Replace NAT Box with Commercial Broadband Router?
hjf asks: "Three years ago, when I got DSL, I set up a 486 box, with 8 megs and a floppy drive to run FloppyFW. It has been through a couple hardware upgrades: 16Mb RAM for running the 2.4 kernel and a 100MBit PCI NIC for the internal network. It has a little UPS which lasts for over 60 minutes. The only downtime it has is when there's a thunderstorm and I unplug it. Besides that, it has been running flawlessly since I set it up.
Lately I have been kind of seduced with this product from 3Com, and other similar to it. I know it says it can handle 253 simultaneous users and all that. My home network has 4 users, but most of us run eMule and other P2P, and as many of you know, those P2P programs can beat the crap out of your router."
"For example, the default NAT table of my box wasn't enough (syslog reported TABLE FULL - DROPPING PACKET), so I made it 32768 entries and that message doesn't appear anymore. Now, what I'd like to know is, how big is that router's (or any other which does that kind of job) NAT table? Will it handle that many concurrent connections? I know I'll lose most of Linux's flexibility but I think I can live with that, but I'd surely win lots of room in the closet.
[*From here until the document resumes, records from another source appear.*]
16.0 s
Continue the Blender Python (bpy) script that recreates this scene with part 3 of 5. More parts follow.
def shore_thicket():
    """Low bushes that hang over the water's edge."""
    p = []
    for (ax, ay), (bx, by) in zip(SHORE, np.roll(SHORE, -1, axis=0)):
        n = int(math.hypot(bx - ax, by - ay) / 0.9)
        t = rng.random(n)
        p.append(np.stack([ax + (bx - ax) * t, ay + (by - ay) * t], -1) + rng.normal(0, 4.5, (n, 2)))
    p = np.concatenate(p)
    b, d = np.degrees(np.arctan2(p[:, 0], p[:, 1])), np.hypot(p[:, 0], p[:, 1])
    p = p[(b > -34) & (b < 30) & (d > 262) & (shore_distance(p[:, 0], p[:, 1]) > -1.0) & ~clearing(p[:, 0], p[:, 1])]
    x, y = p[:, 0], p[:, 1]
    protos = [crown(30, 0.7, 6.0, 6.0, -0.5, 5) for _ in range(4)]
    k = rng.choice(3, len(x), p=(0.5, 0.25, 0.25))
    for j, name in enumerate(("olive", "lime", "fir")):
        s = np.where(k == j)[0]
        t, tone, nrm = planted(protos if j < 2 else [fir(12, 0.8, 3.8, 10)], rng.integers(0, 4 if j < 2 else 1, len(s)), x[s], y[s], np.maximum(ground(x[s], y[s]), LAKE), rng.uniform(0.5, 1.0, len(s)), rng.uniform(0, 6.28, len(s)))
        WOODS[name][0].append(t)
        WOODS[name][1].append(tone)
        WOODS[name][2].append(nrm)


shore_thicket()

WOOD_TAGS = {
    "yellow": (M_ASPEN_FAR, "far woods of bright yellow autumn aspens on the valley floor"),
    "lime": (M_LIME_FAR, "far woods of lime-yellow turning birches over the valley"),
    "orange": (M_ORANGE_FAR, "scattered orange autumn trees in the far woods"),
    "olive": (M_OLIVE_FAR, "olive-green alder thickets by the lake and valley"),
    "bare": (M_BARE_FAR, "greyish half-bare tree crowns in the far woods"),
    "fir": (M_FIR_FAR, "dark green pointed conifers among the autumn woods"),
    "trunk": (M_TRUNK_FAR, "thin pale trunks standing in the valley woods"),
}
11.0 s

So Slashdot, what's your opinion about all this?"
Whoa, you want to replace a simple, working firewall, which is open-source, understood by you, and which costs next to nothing, with a closed-source, commercial, EULA-encumbered device with arbitrary limits, unknown functionality, guaranteed to work only with Windows, but in a shiny branded box?
Damn, if you're not a manager now, you're in the wrong line of work!
I mean, you're seduced by this kind of crap?
IP functions such as PPTP/PPPoE, NAT, and DHCP enhance addressing privacy and economy
Wow! Enhanced addressing privacy! And Economy! Both in one sleek white box!
Hacker pattern detection firewall feature automatically detects and blocks denial-of-service attacks and other common intrusions
I can just imagine that sophisticated technology.. if packets/second exceed X, start dropping packets randomly....
I think that says it all. The box you have now works just fine, so why ditch it for a less flexable consumer-grade router?
Do any of those Linksys boxes have ssh? Nope. Stick with the PC.
About three years ago, the fan failed on my (almost entirely silent) Linux-based NAT box. I didn't find this out until the cascading failures took down the whole box.
I replaced it with a Linksys router. I've been happy ever since.
Set it up and forget about it.
I'm a coder. I've also done enough sysadmin that it pisses me off when I have to do it at work, and more so when I have to do it at home. Plug-it-and-forget-it is awfully nice.
Spending $50 on a router, is also more economical than working on one for several hours. My time is not free.